Votre interprétation de « l’Affiche rouge » prend aux tripes, on ressent toute votre émotion, comme on la ressent dans votre chanson « la Mort du Che » (2004)…
L’histoire de cette chanson, « la Mort du Che », a commencé par des photos que le photographe Alberto Korda m’avait données. On y voit le corps de Guevara, tombé dans la sierra bolivienne en octobre 1967. À mon avis, le Che n’était plus d’accord avec Fidel Castro et la tournure que prenaient les événements à Cuba. Il se sentait au bout du rouleau, alors il s’en est allé. Vers la mort. Son parcours montre qu’il était bien au-dessus de tous ces gens : de Castro. De ceux qui l’ont tué. De ceux qui vendent son image.
Quelles ont été les principales difficultés de ces concerts en hommage à Léo Ferré ?
Une scène de soixante-dix musiciens, c’est une très grosse machine. L’orchestre national de Lyon est l’un des meilleurs, réputé dans toute l’Europe pour ses opéras. Nous faisions une répétition, une seule, la veille de chaque concert, pour diriger l’interprétation du chef d’orchestre sur ces vingt-cinq titres, tous très divers, afin d’offrir le meilleur éventail de l’œuvre de Léo. Je guidais au moyen du texte : à tel mot devait entrer en scène tel instrument… À ce niveau, on ne peut pas se permettre la moindre erreur, le public ne le pardonnerait pas. Sur scène, tel que vous me voyez, j’ai l’air relax mais, en réalité, je tiens très court les rênes du cheval ! Sans doute ne pourrait-on plus réaliser une telle performance.
En 1976, vous êtes en tournée avec Léo Ferré, à l’occasion de votre album les Barbares…
Ce fut une tournée proprement hallucinante, bordélique, une tournée « alternative » comme on disait à l’époque. On dormait dans un bus. D’ailleurs, les organisateurs se sont barrés avec la caisse ! Il y avait avec nous le groupe de jazz-rock Magma, qui explosait les décibels et chantait dans une langue qu’il avait inventée, le kobaïen. Léo et moi nous étions déjà croisés auparavant, mais notre véritable rencontre eut lieu lors de cette tournée mémorable : le soir, on parlait de poésie, de femmes, de vins… Dans chaque artiste, il y a un sale gamin qui traîne.
On retrouve dans ce récital « Est-ce ainsi que les hommes vivent » d’Aragon, que vous chantiez en 1979 sur l’album O Gringo…
En 1979, j’avais envoyé la cassette d’ O Gringo à Léo.
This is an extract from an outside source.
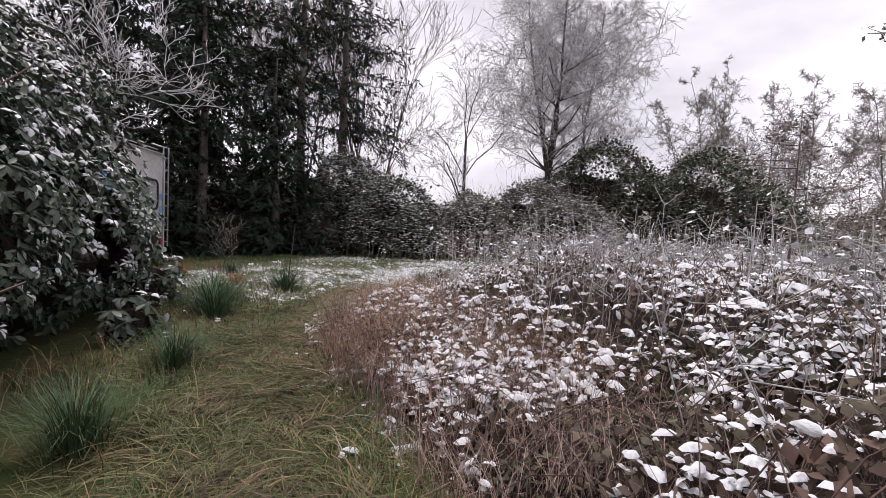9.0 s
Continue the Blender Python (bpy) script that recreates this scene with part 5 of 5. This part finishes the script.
def stalks():
    n = 9000
    x, y = rng.uniform(-30, -15, n), rng.uniform(-14.5, 6, n)
    edge = -22.4 - 1.4 * np.sin(y * 0.5) + 0.28 * np.clip(y + 9, 0, 20)
    ok = (x < edge) & (x > edge - 6) & ((y > -12.8) | (x < -23.6)) & (rng.random(n) < np.clip(0.25 + 0.8 * fractal(x * 0.6, y * 0.6, 141), 0, 1))
    x, y = x[ok], y[ok]
    h = rng.uniform(0.5, 1.7, len(x)) * (0.5 + 0.5 * ease(0, 2.0, (edge[ok] - x)))
    g = ground_height(x, y)
    a, b = np.stack([x, y, g], 1), np.stack([x + rng.normal(size=len(x)) * 0.10, y + rng.normal(size=len(x)) * 0.10, g + h], 1)
    c = (a + b) / 2 + rng.normal(size=a.shape) * 0.03
    one = np.full((len(x), 1), 1.0)
    tagged(stems_mesh("dry_stalks", np.concatenate([np.hstack([a, c, one * 0.010, one * 0.008]), np.hstack([c, b, one * 0.008, one * 0.005])]), M_STALK, None, 3), "stand of dry upright plant stalks with snow", "stalks", kind="stuff")
    v, f = lump_shape(9)
    w = np.flatnonzero(rng.random(len(x)) < 0.9)
    p = a[w] + (b[w] - a[w]) * rng.uniform(0.45, 1, (len(w), 1))
    tagged(scatter("stalk_snow", v, f, spin(len(w)) * rng.uniform(0.02, 0.06, len(w))[:, None, None], p, M_SNOW, smooth=True), "snow caught on dry stalks", "snow", kind="stuff")


stalks()

crown_tree("bare_tree", "tall twin-stemmed bare tree with frosted fine twigs", (-32.4, -7.0), 14.5, 10.0, 3, M_FROST, stems=3, fork=4.4, r0=0.17, side=26)
crown_tree("bare_tree", "tall bare tree with frosted fine twigs", (-34.0, -5.3), 14.0, 7.5, 5, M_FROST, stems=1, fork=4.0, r0=0.13, side=38)
bare_tree("bare_tree", "slim bare tree with a low arching limb", (-29.0, -10.6), 8.5, 0.7, 8, M_FROST, trunks=1, r0=0.1, depth=4, twig=0.011)
for k, (bx, by, h) in enumerate(((-36.5, 1.2, 12.5), (-37.5, 3.2, 12.0), (-36.0, 4.6, 11.0), (-37.0, 7.2, 11.0), (-33.5, 8.6, 10.0), (-31.0, 10.5, 9.0), (-27.5, 13.0, 9.0), (-24.0, 15.5, 8.5), (-19.5, 18.0, 8.5))):
    tagged(crown_tree("bare_birch", "slender leafless birch in a far row", (bx, by), h * (0.9 + 0.1 * (k % 2)), 3.0 + 0.5 * (k % 3), 20 + k, M_BIRCH, stems=3, fork=0.7, r0=0.06, side=24, dense=2, spread=0.62, bark=M_BIRCH), group="far row of birches")
for k, (bx, by, h) in enumerate(((-30.5, -21.0, 14.0), (-33.0, -19.0, 14.0), (-31.5, -16.5, 13.0), (-29.0, -24.0, 13.0))):
    bare_tree("bare_wood_tree", "thin bare tree inside the wood", (bx, by), h, 0.35, 40 + k, M_BIRCH, trunks=3, r0=0.09, depth=3, twig=0.014)
bare_tree("snow_branch_tree", "leaning bare tree whose spreading branches are lined with snow", (-13.4, -15.2), 5.6, 0.6, 61, M_FROST, trunks=1, r0=0.06, depth=4, lean=(-0.42, 0.1), twig=0.010, first=0.9)
bare_tree("snowy_bramble_shoot", "bare arching shoots with snow beside the motorhome", (-16.6, -14.0), 1.3, 0.6, 63, M_STALK, trunks=3, r0=0.007, depth=2, twig=0.003, category="shrub", split=2)
for k, (bx, by, h) in enumerate(((-4.4, -1.3, 2.9), (-2.9, -1.5, 2.4), (-0.2, -1.6, 3.2), (0.5, -1.7, 3.6), (-9.9, -1.6, 2.0), (-6.2, -2.2, 1.7))):
    bare_tree("bare_sapling", "thin bare sapling with brown twigs before the house", (bx, by), h, 0.5, 80 + k, M_TWIG, trunks=2, r0=0.016, depth=3, twig=0.0045, category="sapling", split=2)

bare_tree("frosted_shrub", "tall frosted shrub rising out of the brambles", (-11.4, -2.4), 2.6, 0.5, 95, M_FROST, trunks=3, r0=0.016, depth=4, twig=0.003, category="shrub", split=2)
conifer("scots_pine", "tall pine with a bare grey-brown trunk", (-26.2, -18.0), 19.0, 3.2, 1, M_PNEEDLE, bare=0.42, r0=0.26, dense=0.8)
conifer("scots_pine", "tall pine with a forked bare trunk", (-28.0, -16.7), 20.0, 3.6, 2, M_PNEEDLE, bare=0.30, r0=0.28, dense=0.9)
conifer("scots_pine", "slim pine with a bare trunk", (-25.2, -20.3), 17.0, 2.4, 4, M_PNEEDLE, bare=0.5, r0=0.16, dense=0.7)
for k, (bx, by, h, w) in enumerate(((-20.8, -18.6, 12.0, 3.2), (-18.4, -20.0, 12.5, 3.4), (-22.8, -20.6, 13.0, 3.2), (-16.0, -21.5, 12.0, 3.2), (-24.4, -23.5, 14.0, 3.4), (-12.5, -20.0, 11.0, 3.2), (-22.8, -17.0, 8.5, 2.8), (-20.5, -23.5, 15.0, 3.6))):
    tagged(conifer("spruce", "dense dark spruce with drooping boughs to the ground", (bx, by), h, w, 10 + k, M_NEEDLE, bare=0.03, r0=0.2, dense=0.85, size=1.2), group="dark spruces by the glade")
for k, (bx, by, h, w) in enumerate(((2.5, 16.0, 12.5, 2.2), (0.9, 18.0, 9.5, 2.4), (4.0, 17.5, 13.0, 2.4), (-1.0, 20.5, 8.0, 2.2), (5.2, 14.5, 10.0, 2.6), (-6.6, 20.5, 8.4, 1.5), (3.4, 13.8, 6.5, 2.2))):
    conifer("spruce", "dark ragged conifer behind the garage", (bx, by), h, w, 30 + k, M_NEEDLE if k % 2 else M_PNEEDLE, bare=0.08, r0=0.18, dense=0.8)
for k, (bx, by) in enumerate(((4.4, 12.0), (6.0, 10.8), (8.6, 9.5))):
    shrub("dark_hedge_bush", "dark evergreen bush behind the parked car", [(bx, by, 0.6, 1.5, 1.4, 1.9)], 2600, 0.16, M_IVY, 0.06, 300)
bare_tree("bare_tree", "leafless tree behind the garage", (-2.8, 17.6), 7.0, 0.7, 71, M_BIRCH, trunks=1, r0=0.1, depth=4, twig=0.012)

for k, (bx, by, h, le) in enumerate(((-2.6, -8.85, 2.5, (0.10, 0.12)), (-3.6, -8.4, 2.1, (0.12, 0.10)), (-1.9, -9.1, 2.3, (0.15, 0.1)))):
    bare_tree("arching_shrub", "tall arching brown shrub with snow on its twigs", (bx, by), h, 0.55, 101 + k, M_TWIG, trunks=3, r0=0.016, depth=3, lean=le, twig=0.0035, category="shrub", split=2, droop=0.05)


def tall_cane(x, y, h, turn, lean):
    """One long shoot that arches over at its tip, with a few buds."""
    ob = thing("tall_cane", "long thin arching cane rising out of the brambles", "cane", pose(0, 0, 0))
    g = float(ground_height(x, y))
    c, q = math.cos(turn), math.sin(turn)
    pts = [Vector((x + c * lean * u ** 3, y + q * lean * u ** 3, g + h * (u - 0.22 * u ** 5))) for u in [k / 9 for k in range(10)]]
    part("stem", tube(pts, 0.008, 5, 0.003), M_TWIG, ob)
    bm = bmesh.new()
    for k in range(4, 9):
        p = pts[k]
        add_tube(bm, [p, p + Vector((0.05 * math.cos(k * 2.3), 0.05 * math.sin(k * 2.3), 0.05))], 0.007, 4, 0.003)
    tagged(part("bud", bm, M_BRLEAF, ob), kind="stuff")


for x, y, h, a, le in ((-3.4, -4.1, 3.5, 2.6, 0.5), (-3.7, -3.7, 3.7, 2.2, 0.4), (-3.1, -4.3, 3.3, 3.0, 0.6), (-5.0, -3.2, 3.2, 0.4, 0.7), (-6.2, -3.0, 3.4, 2.0, 0.3), (-2.2, -3.6, 3.0, 1.0, 0.5), (-0.6, -9.9, 4.6, 0.9, 0.6), (-0.9, -9.8, 4.4, 1.3, 0.8), (-1.3, -9.7, 4.5, 0.6, 0.7)):
    tall_cane(x, y, h, a, le)


def leafy_sapling(x, y, h, seed):
    """A young tree of level side branches, set along their length with small half-open leaves and snow."""
    r = np.random.default_rng(seed)
    ob = thing("young_tree", "slender young tree with level branches and small frosted leaves", "tree", pose(0, 0, 0))
    b = np.array([x, y, float(ground_height(x, y)) - 0.05])
    t = b + np.array([0.06, 0.05, h])
    trunk, side, spots = [(*b, *((b + t) / 2 + np.array([0.03, 0, 0])), 0.022, 0.015), (*((b + t) / 2 + np.array([0.03, 0, 0])), *t, 0.015, 0.005)], [], []
    for k in range(26):
        u = 0.28 + 0.70 * (k + r.random()) / 26
        p = b + (t - b) * u
        a = r.uniform(0, 2 * math.pi)
        ln = (0.30 + 0.95 * (1 - u) ** 0.6) * r.uniform(0.6, 1.1)
        for _ in range(4):
            q = p + np.array([math.cos(a), math.sin(a), r.uniform(-0.05, 0.45)]) * ln / 4
            side.append((*p, *q, 0.006, 0.004))
            for _k in range(3):
                c = p + (q - p) * r.random()
                e = c + r.normal(size=3) * np.array([0.06, 0.06, 0.05])
                side.append((*c, *e, 0.003, 0.002))
                spots.append(e)
            p = q
            a += r.normal() * 0.25
        spots.append(p)
    stems_mesh("trunk", trunk, M_TWIG, ob, 5)
    tagged(stems_mesh("branch", side, M_TWIG, ob, 3), kind="stuff")
    spots = np.repeat(np.array(spots), 2, 0) + r.normal(size=(2 * len(spots), 3)) * 0.02
    fr = frames_from(r.normal(size=spots.shape) + np.array([0, 0, 0.3]), np.array([[0, 0, 1.0]]) + 0.5 * r.normal(size=spots.shape)) * r.uniform(0.03, 0.06, len(spots))[:, None, None]
    half = r.random(len(spots)) < 0.7
    tagged(scatter("leaves", OVAL_V, OVAL_F, fr[half], spots[half], M_SCRUB, ob, "small grey-green leaves"), kind="stuff")
    tagged(scatter("snow_pad", OVAL_V, OVAL_F, fr[~half], spots[~half] + np.array([0, 0, 0.01]), M_SNOW, ob, "snow flecks on the leaves"), kind="stuff")


for k, (x, y, h) in enumerate(((-11.0, -3.6, 4.3), (-10.6, -2.6, 3.5), (-12.4, -2.2, 3.4), (-9.8, -3.0, 2.6), (-13.6, -3.4, 2.9))):
    leafy_sapling(x, y, h, 201 + k)

# closing belt of far woodland round the place
v, f = [], []
for ring in range(2):
    cnt = 150
    for k in range(cnt):
        a = 2 * math.pi * k / cnt
        rr = 62 + 6 * ring
        i0 = len(v)
        v += [(-12 + rr * math.cos(a), -4 + rr * math.sin(a), -3.0), (-12 + rr * math.cos(a + 2 * math.pi / cnt), -4 + rr * math.sin(a + 2 * math.pi / cnt), -3.0)]
        h0, h1 = (3.0 + 2.2 * float(value_noise(q * 0.37, ring, 151)) + 1.2 * float(value_noise(q * 1.3, ring, 152)) for q in (k, (k + 1) % cnt))
        v += [(v[i0 + 1][0], v[i0 + 1][1], h1), (v[i0][0], v[i0][1], h0)]
        f.append((i0, i0 + 1, i0 + 2, i0 + 3))
far_wood = mesh_object("backdrop", v, f, material("far_wood", (0.16, 0.16, 0.155), (0.23, 0.23, 0.225), rough=1.0, scale=0.4, fine=3, bump=0, mid=0.5, wide=0.2))
tagged(far_wood, "hazy grey far woodland closing the view", "backdrop", kind="structure")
Je me demandais s’il allait apprécier mon interprétation de cette chanson… En intro, j’y avais mis le bruit d’un hélicoptère, qui installe une tension musicale : j’ai eu cette idée en partie à cause d’Apocalypse Now, sorti au cinéma la même année. « Est-ce ainsi que les hommes vivent » parle en effet d’une prostituée dans un bordel pour soldats. Louis Aragon m’avait raconté être intervenu comme médecin dans un tel boxon juste après 14-18 ! On trouve dans ces vers toute l’ironie d’Aragon : « Elle travaillait avec vaillance pour un artilleur de Mayence qui n’en est jamais revenu » … Parfois on a envie de ralentir ce texte incroyable pour mieux encore l’apprécier.
Quand repartez-vous en voyage ?
Je retourne bientôt au Liban. Canal + m’a donné une petite caméra pour réaliser un documentaire. Je vais me balader un peu partout, dans le Sud chez le Hezbollah, dans l’Est chez les Druzes… Le Liban, c’est grand comme un département français, et pourtant si divers, avec ses paysages bibliques, ses forteresses datant des Croisés, aujourd’hui encore utilisées par les belligérants ! Un vers du poète turc Nazim Hikmet pourrait résumer la situation : « Comme le scorpion, mon frère. » Ces lieux m’avaient déjà en partie inspiré l’album Un samedi soir à Beyrouth (2008). Quand j’y étais en 2006, c’était un peu avant la guerre, ça canardait déjà. Il y avait le Hezbollah, l’armée libanaise, les Israéliens, les Casques bleus… Un matin, dans la brume qui se levait sur la plaine de la Bekaa, on croise des soldats indiens. Des sikhs. Avec de magnifiques turbans rouges, de grands sourires blancs et des regards bleu métallique. C’est cela, mon pays. Ce sont ces moments-là. Je suis citoyen de mes chansons.